On the other extreme, however, are those who seek to create the Founders in their own image—as twenty-first-century American Christians in powdered wigs and knee breeches. They twist and turn the historical record until they can see in it a reflection of their own religious views and political wishes. In this cherry-picked version of history, the Great American Experiment is as much a spiritual as political project, and its Founders are saints as well as statesmen.

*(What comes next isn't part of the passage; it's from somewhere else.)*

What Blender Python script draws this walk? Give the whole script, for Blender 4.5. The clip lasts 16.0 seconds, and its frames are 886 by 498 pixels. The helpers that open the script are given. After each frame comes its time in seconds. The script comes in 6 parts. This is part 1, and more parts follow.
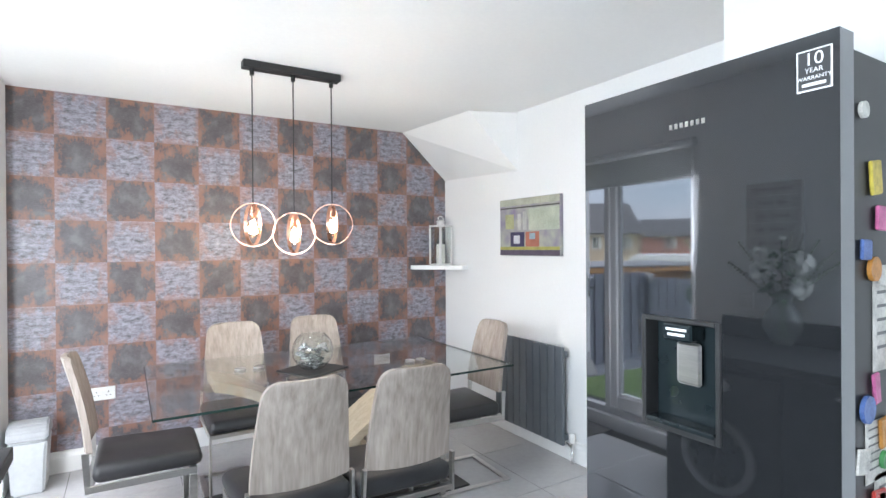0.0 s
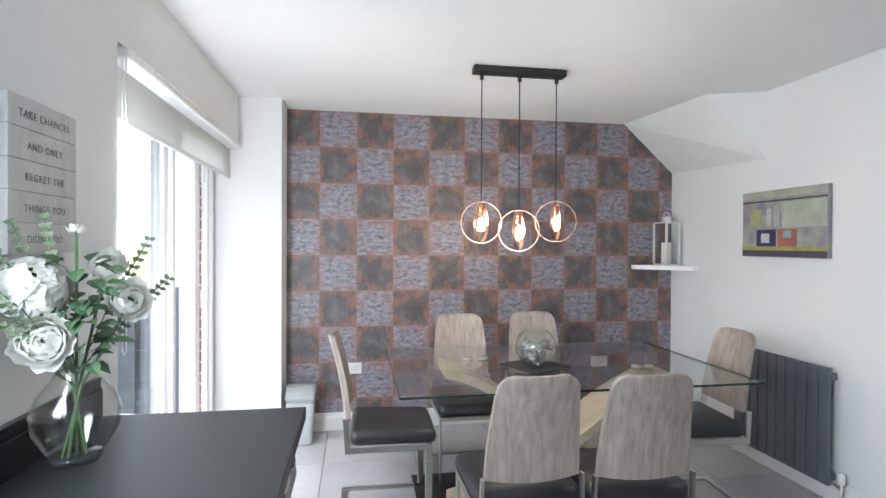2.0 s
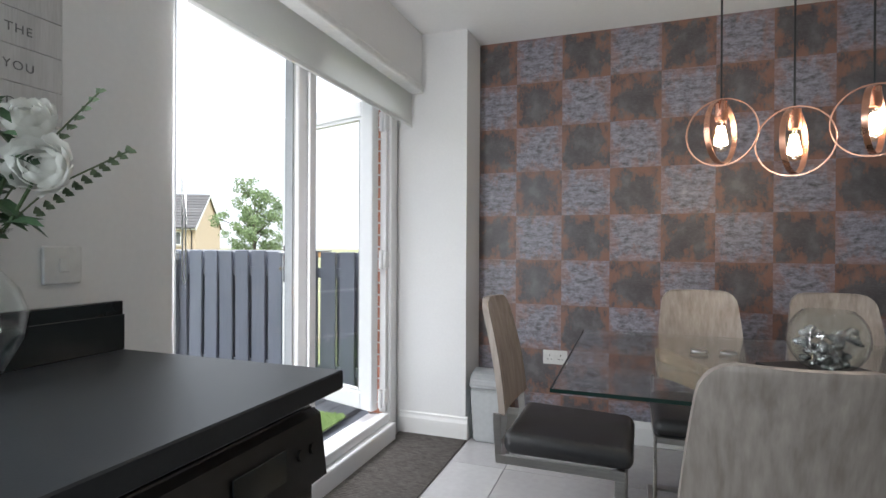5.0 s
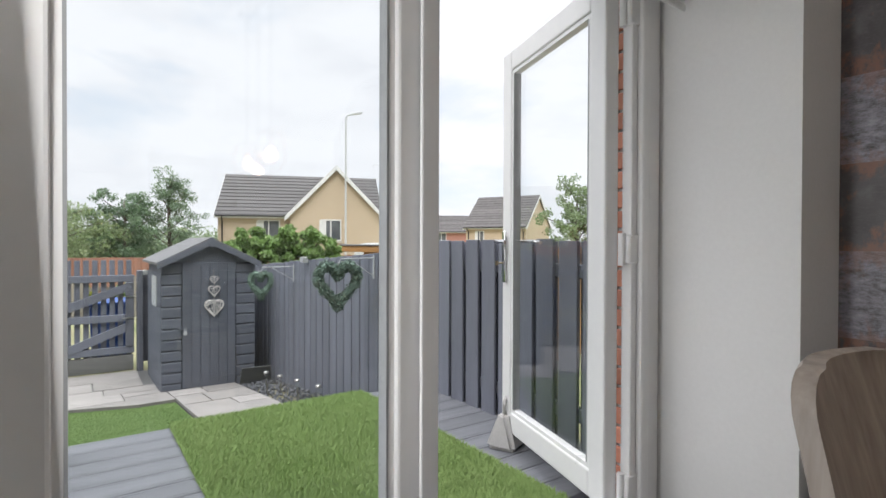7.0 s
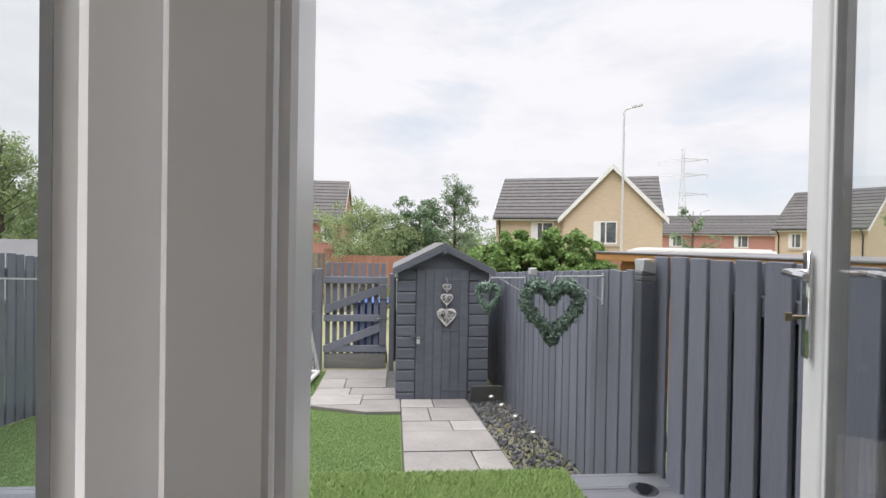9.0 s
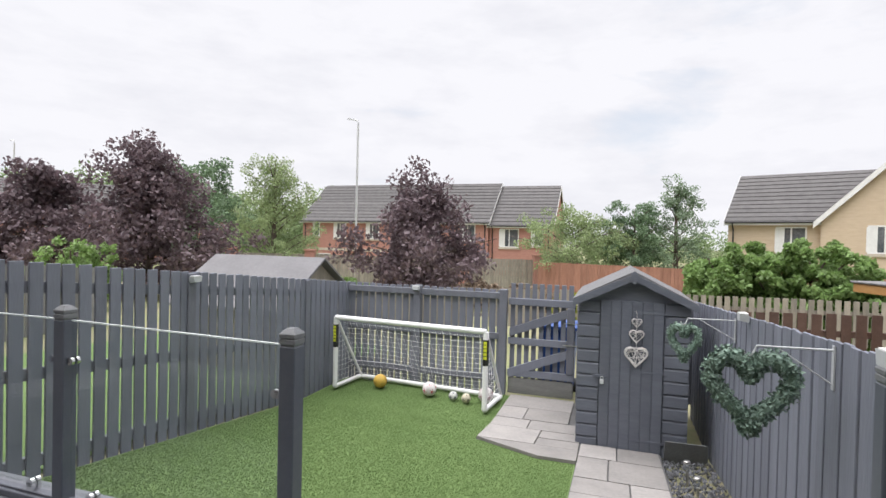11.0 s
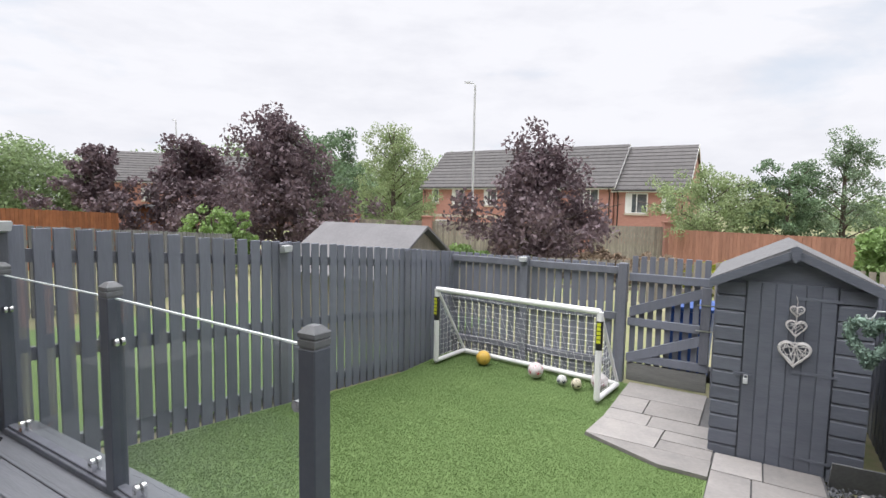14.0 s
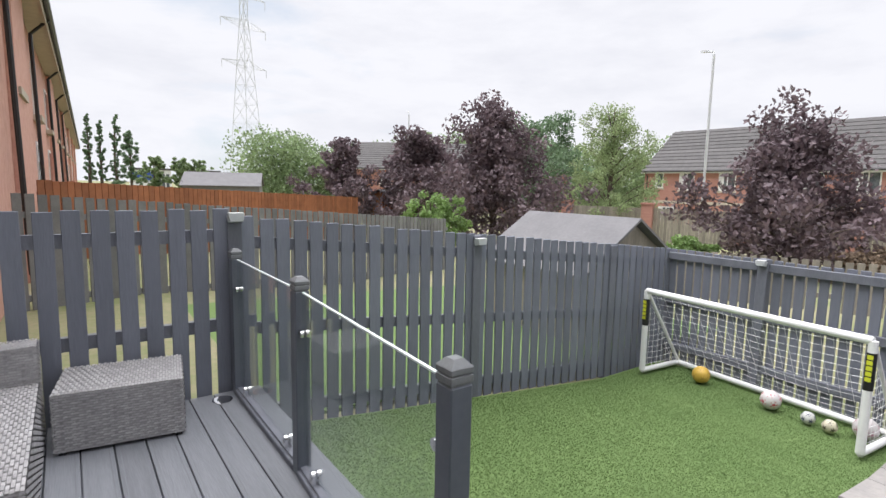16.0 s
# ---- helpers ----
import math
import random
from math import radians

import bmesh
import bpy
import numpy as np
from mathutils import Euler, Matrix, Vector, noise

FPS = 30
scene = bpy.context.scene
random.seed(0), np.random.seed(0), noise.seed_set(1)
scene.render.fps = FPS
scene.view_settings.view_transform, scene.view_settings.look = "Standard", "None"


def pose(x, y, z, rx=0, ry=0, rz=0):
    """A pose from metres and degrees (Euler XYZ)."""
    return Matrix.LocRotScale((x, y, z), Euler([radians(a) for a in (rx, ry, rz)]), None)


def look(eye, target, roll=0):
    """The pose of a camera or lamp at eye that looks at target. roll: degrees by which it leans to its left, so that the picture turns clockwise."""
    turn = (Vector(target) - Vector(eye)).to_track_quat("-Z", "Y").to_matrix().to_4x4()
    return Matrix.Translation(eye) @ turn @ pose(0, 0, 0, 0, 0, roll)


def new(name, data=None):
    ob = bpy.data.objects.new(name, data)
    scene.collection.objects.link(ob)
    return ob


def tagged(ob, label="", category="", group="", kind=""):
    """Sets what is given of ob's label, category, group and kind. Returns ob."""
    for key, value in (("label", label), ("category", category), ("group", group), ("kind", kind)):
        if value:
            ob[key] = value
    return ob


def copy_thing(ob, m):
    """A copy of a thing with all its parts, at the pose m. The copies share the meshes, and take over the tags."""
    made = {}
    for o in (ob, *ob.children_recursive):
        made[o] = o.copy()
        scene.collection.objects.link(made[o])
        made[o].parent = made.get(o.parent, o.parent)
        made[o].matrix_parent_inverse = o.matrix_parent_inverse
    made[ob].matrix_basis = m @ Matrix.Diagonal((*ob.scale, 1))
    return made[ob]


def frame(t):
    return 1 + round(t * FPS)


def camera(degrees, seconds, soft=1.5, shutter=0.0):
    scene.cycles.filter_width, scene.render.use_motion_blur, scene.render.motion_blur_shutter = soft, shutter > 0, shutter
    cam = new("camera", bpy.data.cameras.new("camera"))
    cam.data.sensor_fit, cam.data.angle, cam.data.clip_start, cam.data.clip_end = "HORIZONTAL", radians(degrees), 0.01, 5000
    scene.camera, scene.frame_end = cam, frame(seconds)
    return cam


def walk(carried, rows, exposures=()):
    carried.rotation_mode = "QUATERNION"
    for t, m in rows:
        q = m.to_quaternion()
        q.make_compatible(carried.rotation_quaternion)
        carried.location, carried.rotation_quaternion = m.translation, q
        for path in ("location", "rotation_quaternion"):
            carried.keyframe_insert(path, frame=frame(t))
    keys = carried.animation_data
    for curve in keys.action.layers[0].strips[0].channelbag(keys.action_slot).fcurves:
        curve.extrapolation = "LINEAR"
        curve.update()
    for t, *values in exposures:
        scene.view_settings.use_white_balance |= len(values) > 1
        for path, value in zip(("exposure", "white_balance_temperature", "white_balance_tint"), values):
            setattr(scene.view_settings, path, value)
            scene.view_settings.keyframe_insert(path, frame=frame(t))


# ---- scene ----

As the conflict continues, each side retreats further into its ahistorical foxhole.

A Matter of Emphasis

During this anniversary year I’d encourage you to take time to reread the Declaration of Independence; to note the unapologetic references to “Providence” and “Creator” in the document’s framing sentences. But to note, also, that a straightforward reading of the Declaration clearly shows its one great, unambiguously political purpose: to justify to a watching world the actions of American colonists in casting off their God-appointed sovereign. We, in the twenty-first century, may resonate with Thomas Jefferson’s eloquent invocation of “life, liberty, and the pursuit of happiness,” but that was not what captivated eighteenth-century readers of the Declaration. They were electrified, awestruck, by what followed—the list of 27 grievances against King George. This, for them, was the guts of the document. For any educated reader of the time, Jefferson’s laundry list of complaints was an unmistakable appeal to Enlightenment philosopher John Locke’s revolutionary dictum that a tyrant “is unfit to be the ruler of a free people.”

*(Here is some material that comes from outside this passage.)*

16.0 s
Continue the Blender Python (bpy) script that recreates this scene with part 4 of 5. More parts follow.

John Quincy Adams was wrong. Neither the Declaration of Independence nor any other founding document is an addendum to the Word of God. To suggest otherwise is at best arrogant and at worst sacrilege.

Claiming the mantle of a Christian nation suggests the impossible: that we can discern and express the will of the infinite God through our fallible political arrangements and our all-too-imperfect attempts to administer justice and secure liberties. When public officials claim Christianity as the creed of the American nation, the loudest protests should come from followers of Christ.